Source material:
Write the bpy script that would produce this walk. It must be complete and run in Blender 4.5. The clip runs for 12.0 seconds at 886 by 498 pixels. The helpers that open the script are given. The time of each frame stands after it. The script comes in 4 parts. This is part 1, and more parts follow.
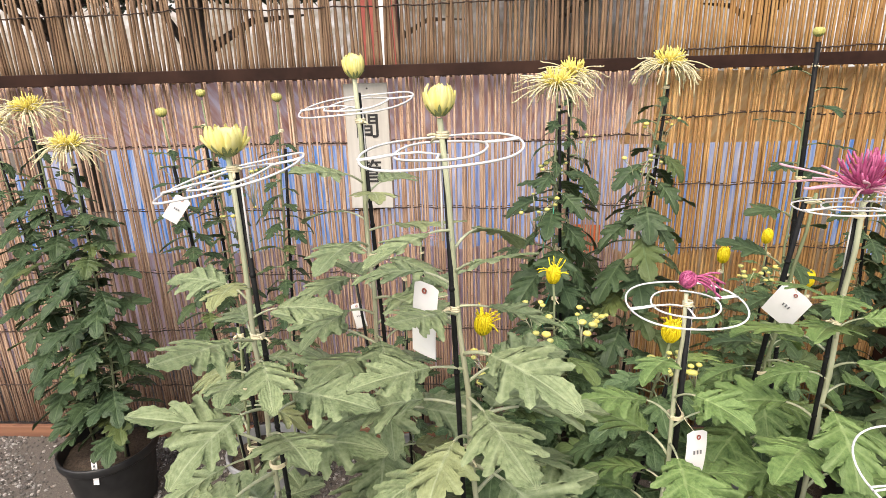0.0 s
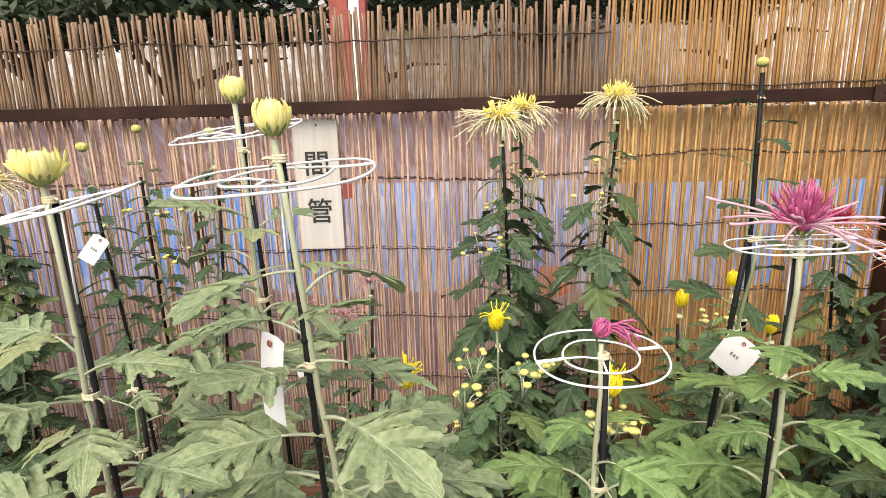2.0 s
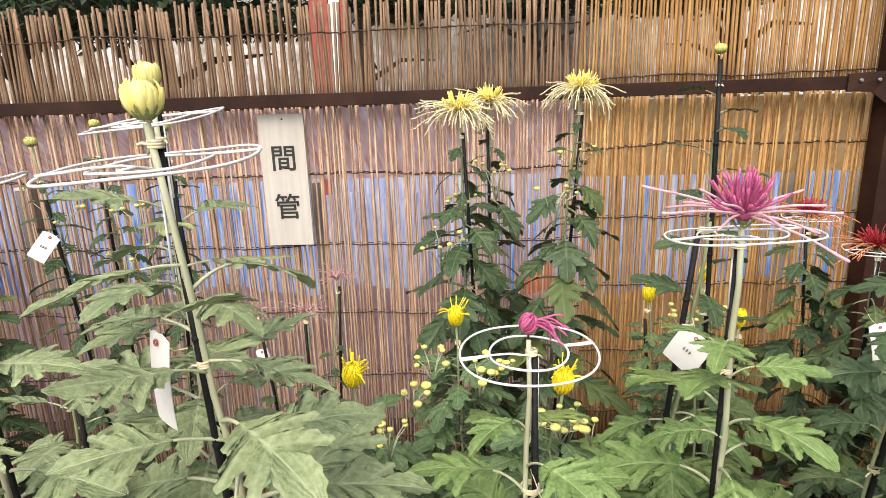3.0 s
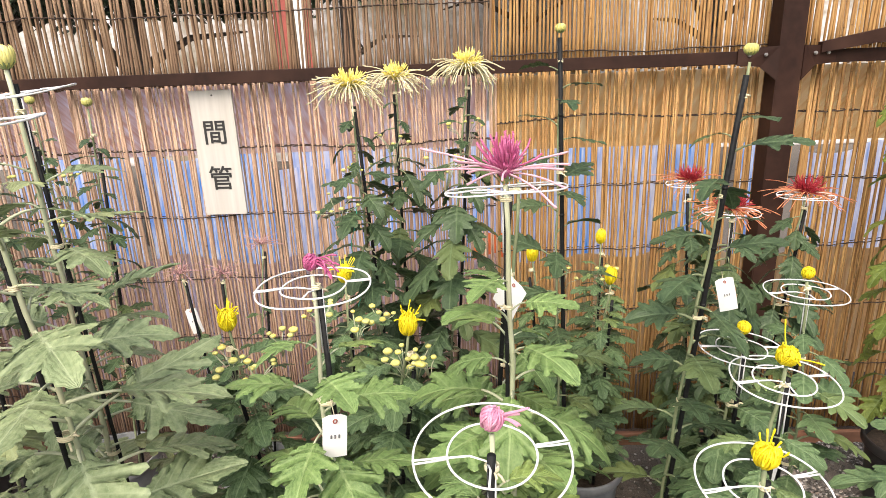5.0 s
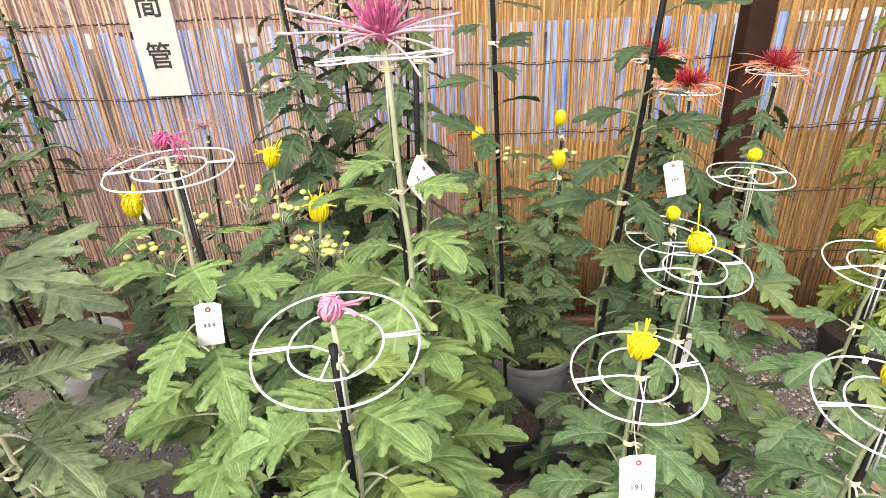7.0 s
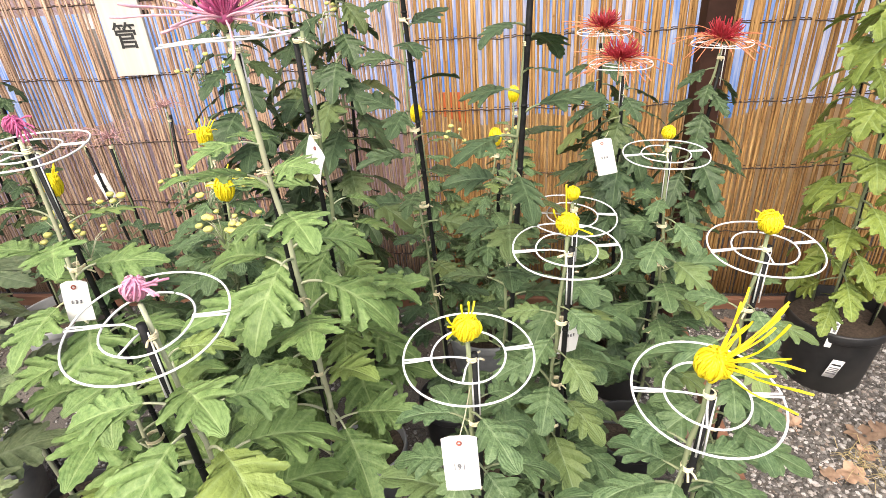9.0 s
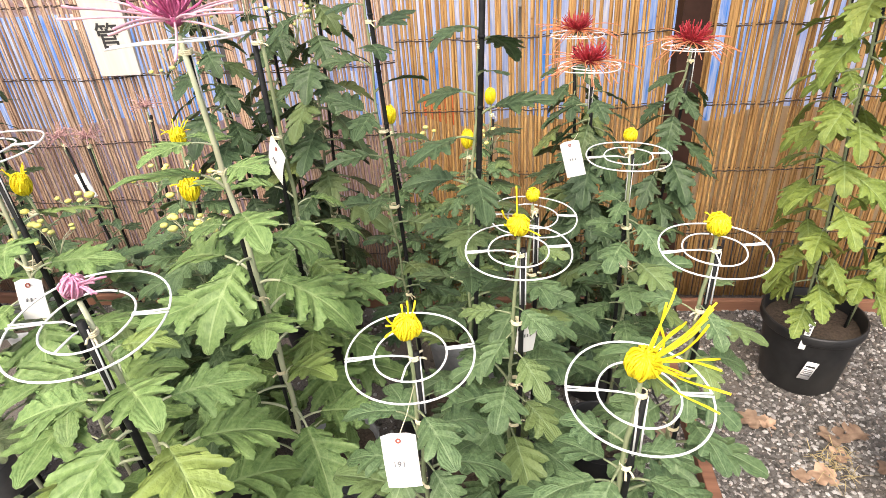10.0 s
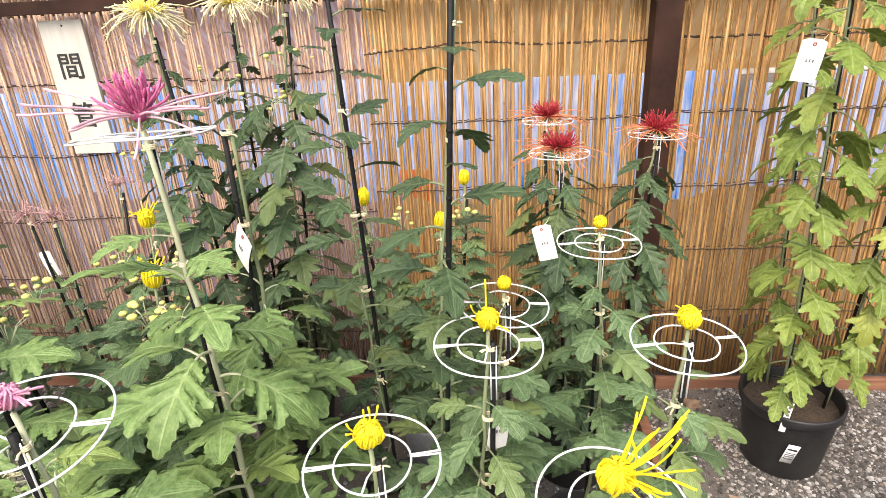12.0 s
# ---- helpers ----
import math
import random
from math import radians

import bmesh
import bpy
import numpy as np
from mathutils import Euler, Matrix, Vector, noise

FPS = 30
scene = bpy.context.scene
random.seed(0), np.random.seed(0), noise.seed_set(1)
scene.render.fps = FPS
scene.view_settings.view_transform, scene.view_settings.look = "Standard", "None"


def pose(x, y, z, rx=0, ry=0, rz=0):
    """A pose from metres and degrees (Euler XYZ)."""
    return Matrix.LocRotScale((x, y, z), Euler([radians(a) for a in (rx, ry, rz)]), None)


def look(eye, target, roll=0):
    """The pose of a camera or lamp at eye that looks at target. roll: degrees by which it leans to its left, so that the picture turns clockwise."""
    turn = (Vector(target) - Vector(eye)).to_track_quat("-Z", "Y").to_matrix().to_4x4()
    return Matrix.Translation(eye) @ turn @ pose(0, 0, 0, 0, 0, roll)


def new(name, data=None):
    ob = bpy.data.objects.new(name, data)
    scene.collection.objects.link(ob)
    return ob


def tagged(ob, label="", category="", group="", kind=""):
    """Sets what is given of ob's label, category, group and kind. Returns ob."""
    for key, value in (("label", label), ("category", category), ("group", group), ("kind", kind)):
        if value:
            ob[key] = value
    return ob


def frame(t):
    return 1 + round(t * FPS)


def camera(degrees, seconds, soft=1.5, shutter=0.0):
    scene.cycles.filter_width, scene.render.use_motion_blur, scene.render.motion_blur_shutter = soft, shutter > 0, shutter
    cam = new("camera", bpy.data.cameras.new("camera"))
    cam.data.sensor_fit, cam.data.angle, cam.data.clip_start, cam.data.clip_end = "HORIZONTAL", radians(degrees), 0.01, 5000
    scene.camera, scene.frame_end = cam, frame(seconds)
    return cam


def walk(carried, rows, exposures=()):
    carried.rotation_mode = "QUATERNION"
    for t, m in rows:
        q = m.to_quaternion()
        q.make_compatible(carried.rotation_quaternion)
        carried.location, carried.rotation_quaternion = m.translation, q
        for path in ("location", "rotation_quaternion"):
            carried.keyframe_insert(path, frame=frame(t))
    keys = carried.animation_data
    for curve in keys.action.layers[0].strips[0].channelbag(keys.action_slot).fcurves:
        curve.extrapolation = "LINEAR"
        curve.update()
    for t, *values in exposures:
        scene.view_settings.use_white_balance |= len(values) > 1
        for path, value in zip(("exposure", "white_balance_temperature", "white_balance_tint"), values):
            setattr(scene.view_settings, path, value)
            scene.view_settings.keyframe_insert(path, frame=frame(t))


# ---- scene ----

Your task: Each line of the material must be retyped exactly, except that images are omitted.

Complete response:
Write the bpy script that would produce this walk. It must be complete and run in Blender 4.5. The clip runs for 12.0 seconds at 886 by 498 pixels. The helpers that open the script are given. The time of each frame stands after it. The script comes in 4 parts. This is part 1, and more parts follow.
0.0 s
2.0 s
3.0 s
5.0 s
7.0 s
9.0 s
10.0 s
12.0 s
# ---- helpers ----
import math
import random
from math import radians

import bmesh
import bpy
import numpy as np
from mathutils import Euler, Matrix, Vector, noise

FPS = 30
scene = bpy.context.scene
random.seed(0), np.random.seed(0), noise.seed_set(1)
scene.render.fps = FPS
scene.view_settings.view_transform, scene.view_settings.look = "Standard", "None"


def pose(x, y, z, rx=0, ry=0, rz=0):
    """A pose from metres and degrees (Euler XYZ)."""
    return Matrix.LocRotScale((x, y, z), Euler([radians(a) for a in (rx, ry, rz)]), None)


def look(eye, target, roll=0):
    """The pose of a camera or lamp at eye that looks at target. roll: degrees by which it leans to its left, so that the picture turns clockwise."""
    turn = (Vector(target) - Vector(eye)).to_track_quat("-Z", "Y").to_matrix().to_4x4()
    return Matrix.Translation(eye) @ turn @ pose(0, 0, 0, 0, 0, roll)


def new(name, data=None):
    ob = bpy.data.objects.new(name, data)
    scene.collection.objects.link(ob)
    return ob


def tagged(ob, label="", category="", group="", kind=""):
    """Sets what is given of ob's label, category, group and kind. Returns ob."""
    for key, value in (("label", label), ("category", category), ("group", group), ("kind", kind)):
        if value:
            ob[key] = value
    return ob


def frame(t):
    return 1 + round(t * FPS)


def camera(degrees, seconds, soft=1.5, shutter=0.0):
    scene.cycles.filter_width, scene.render.use_motion_blur, scene.render.motion_blur_shutter = soft, shutter > 0, shutter
    cam = new("camera", bpy.data.cameras.new("camera"))
    cam.data.sensor_fit, cam.data.angle, cam.data.clip_start, cam.data.clip_end = "HORIZONTAL", radians(degrees), 0.01, 5000
    scene.camera, scene.frame_end = cam, frame(seconds)
    return cam


def walk(carried, rows, exposures=()):
    carried.rotation_mode = "QUATERNION"
    for t, m in rows:
        q = m.to_quaternion()
        q.make_compatible(carried.rotation_quaternion)
        carried.location, carried.rotation_quaternion = m.translation, q
        for path in ("location", "rotation_quaternion"):
            carried.keyframe_insert(path, frame=frame(t))
    keys = carried.animation_data
    for curve in keys.action.layers[0].strips[0].channelbag(keys.action_slot).fcurves:
        curve.extrapolation = "LINEAR"
        curve.update()
    for t, *values in exposures:
        scene.view_settings.use_white_balance |= len(values) > 1
        for path, value in zip(("exposure", "white_balance_temperature", "white_balance_tint"), values):
            setattr(scene.view_settings, path, value)
            scene.view_settings.keyframe_insert(path, frame=frame(t))


# ---- scene ----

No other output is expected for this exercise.